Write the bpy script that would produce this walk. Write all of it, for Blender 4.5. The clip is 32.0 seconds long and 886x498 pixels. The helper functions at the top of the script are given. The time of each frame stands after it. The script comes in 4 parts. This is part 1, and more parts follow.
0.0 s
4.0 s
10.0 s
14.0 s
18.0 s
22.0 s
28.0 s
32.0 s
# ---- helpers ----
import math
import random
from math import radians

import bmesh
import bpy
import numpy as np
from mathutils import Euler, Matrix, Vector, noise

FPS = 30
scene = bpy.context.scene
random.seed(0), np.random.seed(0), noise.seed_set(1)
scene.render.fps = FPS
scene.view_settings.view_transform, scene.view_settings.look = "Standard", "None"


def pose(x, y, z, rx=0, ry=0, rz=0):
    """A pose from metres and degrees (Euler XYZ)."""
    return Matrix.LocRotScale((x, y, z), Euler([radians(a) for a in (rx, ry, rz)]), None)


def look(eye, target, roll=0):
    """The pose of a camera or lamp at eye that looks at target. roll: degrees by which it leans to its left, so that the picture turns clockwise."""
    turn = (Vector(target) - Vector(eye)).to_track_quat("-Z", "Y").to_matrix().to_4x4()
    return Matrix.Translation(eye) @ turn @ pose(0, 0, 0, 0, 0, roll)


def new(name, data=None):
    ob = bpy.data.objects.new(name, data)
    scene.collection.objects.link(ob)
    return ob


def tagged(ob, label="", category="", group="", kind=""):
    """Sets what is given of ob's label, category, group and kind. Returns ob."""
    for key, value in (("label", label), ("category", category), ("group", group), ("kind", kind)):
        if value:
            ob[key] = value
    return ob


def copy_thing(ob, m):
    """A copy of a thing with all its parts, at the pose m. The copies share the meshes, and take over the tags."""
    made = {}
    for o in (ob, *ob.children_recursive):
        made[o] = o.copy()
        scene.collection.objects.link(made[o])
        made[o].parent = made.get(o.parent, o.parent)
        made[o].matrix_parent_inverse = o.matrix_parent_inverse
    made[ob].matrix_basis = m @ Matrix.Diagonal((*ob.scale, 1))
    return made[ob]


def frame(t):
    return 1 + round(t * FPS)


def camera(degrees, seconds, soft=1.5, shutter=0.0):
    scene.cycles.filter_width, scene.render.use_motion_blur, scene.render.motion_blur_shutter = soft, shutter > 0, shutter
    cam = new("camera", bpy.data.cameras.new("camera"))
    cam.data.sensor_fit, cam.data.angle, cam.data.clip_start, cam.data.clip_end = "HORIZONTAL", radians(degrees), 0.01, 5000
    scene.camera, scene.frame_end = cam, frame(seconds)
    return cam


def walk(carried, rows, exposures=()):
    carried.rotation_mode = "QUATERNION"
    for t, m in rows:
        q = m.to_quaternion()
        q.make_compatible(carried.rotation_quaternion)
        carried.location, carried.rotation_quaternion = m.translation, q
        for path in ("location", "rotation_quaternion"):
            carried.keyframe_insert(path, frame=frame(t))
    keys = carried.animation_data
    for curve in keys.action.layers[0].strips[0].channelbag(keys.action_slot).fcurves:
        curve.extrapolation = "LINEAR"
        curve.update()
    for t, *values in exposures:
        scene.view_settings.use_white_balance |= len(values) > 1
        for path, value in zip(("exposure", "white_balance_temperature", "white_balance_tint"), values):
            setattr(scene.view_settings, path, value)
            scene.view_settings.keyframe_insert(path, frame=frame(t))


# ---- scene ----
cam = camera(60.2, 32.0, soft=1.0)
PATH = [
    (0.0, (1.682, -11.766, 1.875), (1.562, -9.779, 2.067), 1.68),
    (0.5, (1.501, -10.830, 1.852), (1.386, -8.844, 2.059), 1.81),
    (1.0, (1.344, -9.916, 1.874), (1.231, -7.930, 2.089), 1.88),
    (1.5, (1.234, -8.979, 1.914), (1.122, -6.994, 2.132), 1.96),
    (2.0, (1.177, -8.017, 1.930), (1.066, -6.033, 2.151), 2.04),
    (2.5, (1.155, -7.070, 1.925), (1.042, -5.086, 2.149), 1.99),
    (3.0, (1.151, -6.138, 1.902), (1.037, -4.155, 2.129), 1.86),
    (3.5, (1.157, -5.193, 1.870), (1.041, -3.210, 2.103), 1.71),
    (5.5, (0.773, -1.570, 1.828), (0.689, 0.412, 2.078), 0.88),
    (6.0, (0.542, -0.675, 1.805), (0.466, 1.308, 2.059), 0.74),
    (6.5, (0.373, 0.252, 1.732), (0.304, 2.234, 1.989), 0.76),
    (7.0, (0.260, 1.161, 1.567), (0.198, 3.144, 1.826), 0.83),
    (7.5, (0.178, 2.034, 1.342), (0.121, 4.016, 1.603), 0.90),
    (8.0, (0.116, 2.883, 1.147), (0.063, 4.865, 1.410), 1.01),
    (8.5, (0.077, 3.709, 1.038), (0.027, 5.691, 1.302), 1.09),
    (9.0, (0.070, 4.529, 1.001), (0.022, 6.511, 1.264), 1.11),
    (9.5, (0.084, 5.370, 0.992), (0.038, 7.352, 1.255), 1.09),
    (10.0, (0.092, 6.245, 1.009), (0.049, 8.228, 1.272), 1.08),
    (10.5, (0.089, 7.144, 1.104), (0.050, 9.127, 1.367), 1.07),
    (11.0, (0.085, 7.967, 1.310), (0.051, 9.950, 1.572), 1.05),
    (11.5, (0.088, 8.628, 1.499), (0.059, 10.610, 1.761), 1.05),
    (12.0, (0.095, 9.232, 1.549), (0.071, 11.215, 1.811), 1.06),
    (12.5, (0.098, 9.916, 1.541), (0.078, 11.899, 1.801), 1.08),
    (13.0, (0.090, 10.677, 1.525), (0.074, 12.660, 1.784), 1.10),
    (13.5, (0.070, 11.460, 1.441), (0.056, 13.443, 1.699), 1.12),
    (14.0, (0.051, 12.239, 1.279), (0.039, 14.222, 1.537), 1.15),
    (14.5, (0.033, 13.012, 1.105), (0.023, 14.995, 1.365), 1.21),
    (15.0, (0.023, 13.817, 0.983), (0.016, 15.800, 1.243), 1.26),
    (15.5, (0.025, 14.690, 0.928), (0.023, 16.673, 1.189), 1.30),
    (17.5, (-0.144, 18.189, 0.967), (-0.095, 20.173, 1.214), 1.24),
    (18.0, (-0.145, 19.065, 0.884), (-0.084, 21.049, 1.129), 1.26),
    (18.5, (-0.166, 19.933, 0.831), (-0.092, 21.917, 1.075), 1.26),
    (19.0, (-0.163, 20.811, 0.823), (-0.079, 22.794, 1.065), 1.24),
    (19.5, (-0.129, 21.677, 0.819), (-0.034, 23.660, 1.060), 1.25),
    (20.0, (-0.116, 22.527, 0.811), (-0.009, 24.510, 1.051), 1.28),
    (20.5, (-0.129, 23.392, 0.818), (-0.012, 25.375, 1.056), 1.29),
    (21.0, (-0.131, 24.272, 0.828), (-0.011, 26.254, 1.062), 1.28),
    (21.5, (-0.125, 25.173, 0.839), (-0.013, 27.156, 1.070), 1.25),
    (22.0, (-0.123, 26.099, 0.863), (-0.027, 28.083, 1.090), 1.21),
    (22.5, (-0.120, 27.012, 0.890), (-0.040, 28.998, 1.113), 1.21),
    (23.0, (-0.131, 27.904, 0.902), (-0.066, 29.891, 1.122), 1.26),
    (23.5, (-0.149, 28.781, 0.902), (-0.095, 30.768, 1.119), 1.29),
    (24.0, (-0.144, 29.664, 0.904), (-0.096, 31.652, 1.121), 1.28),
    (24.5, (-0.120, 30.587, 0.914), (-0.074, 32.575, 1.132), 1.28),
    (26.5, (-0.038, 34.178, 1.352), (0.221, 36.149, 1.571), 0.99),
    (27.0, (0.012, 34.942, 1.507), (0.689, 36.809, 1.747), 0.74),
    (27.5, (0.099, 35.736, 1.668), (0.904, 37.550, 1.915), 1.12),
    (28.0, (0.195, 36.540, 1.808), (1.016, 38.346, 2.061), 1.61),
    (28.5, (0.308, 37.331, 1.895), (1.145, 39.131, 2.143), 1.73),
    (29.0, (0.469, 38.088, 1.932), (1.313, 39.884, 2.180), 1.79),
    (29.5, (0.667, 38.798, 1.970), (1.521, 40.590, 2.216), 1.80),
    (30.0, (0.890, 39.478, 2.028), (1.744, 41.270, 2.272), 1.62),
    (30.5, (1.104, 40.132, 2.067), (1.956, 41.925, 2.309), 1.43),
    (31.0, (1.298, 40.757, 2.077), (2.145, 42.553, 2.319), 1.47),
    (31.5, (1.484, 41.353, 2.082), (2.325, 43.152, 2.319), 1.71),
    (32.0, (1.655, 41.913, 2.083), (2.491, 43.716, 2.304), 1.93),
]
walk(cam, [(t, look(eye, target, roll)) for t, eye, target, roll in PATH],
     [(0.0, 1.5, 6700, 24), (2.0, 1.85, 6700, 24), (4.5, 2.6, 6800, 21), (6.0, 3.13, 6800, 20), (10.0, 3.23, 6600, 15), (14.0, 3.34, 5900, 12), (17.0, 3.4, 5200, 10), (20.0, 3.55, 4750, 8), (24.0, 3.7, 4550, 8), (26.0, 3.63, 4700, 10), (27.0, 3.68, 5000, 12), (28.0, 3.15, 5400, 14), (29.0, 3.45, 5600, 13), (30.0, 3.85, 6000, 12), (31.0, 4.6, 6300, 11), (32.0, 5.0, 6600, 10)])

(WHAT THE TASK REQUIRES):
Looking at the data above, return every line from the one with "from mathutils import" down to the one with "scene.collection.objects.link(made[o])", exactly and inclusively.

(FINAL RESULT):
from mathutils import Euler, Matrix, Vector, noise

FPS = 30
scene = bpy.context.scene
random.seed(0), np.random.seed(0), noise.seed_set(1)
scene.render.fps = FPS
scene.view_settings.view_transform, scene.view_settings.look = "Standard", "None"


def pose(x, y, z, rx=0, ry=0, rz=0):
    """A pose from metres and degrees (Euler XYZ)."""
    return Matrix.LocRotScale((x, y, z), Euler([radians(a) for a in (rx, ry, rz)]), None)


def look(eye, target, roll=0):
    """The pose of a camera or lamp at eye that looks at target. roll: degrees by which it leans to its left, so that the picture turns clockwise."""
    turn = (Vector(target) - Vector(eye)).to_track_quat("-Z", "Y").to_matrix().to_4x4()
    return Matrix.Translation(eye) @ turn @ pose(0, 0, 0, 0, 0, roll)


def new(name, data=None):
    ob = bpy.data.objects.new(name, data)
    scene.collection.objects.link(ob)
    return ob


def tagged(ob, label="", category="", group="", kind=""):
    """Sets what is given of ob's label, category, group and kind. Returns ob."""
    for key, value in (("label", label), ("category", category), ("group", group), ("kind", kind)):
        if value:
            ob[key] = value
    return ob


def copy_thing(ob, m):
    """A copy of a thing with all its parts, at the pose m. The copies share the meshes, and take over the tags."""
    made = {}
    for o in (ob, *ob.children_recursive):
        made[o] = o.copy()
        scene.collection.objects.link(made[o])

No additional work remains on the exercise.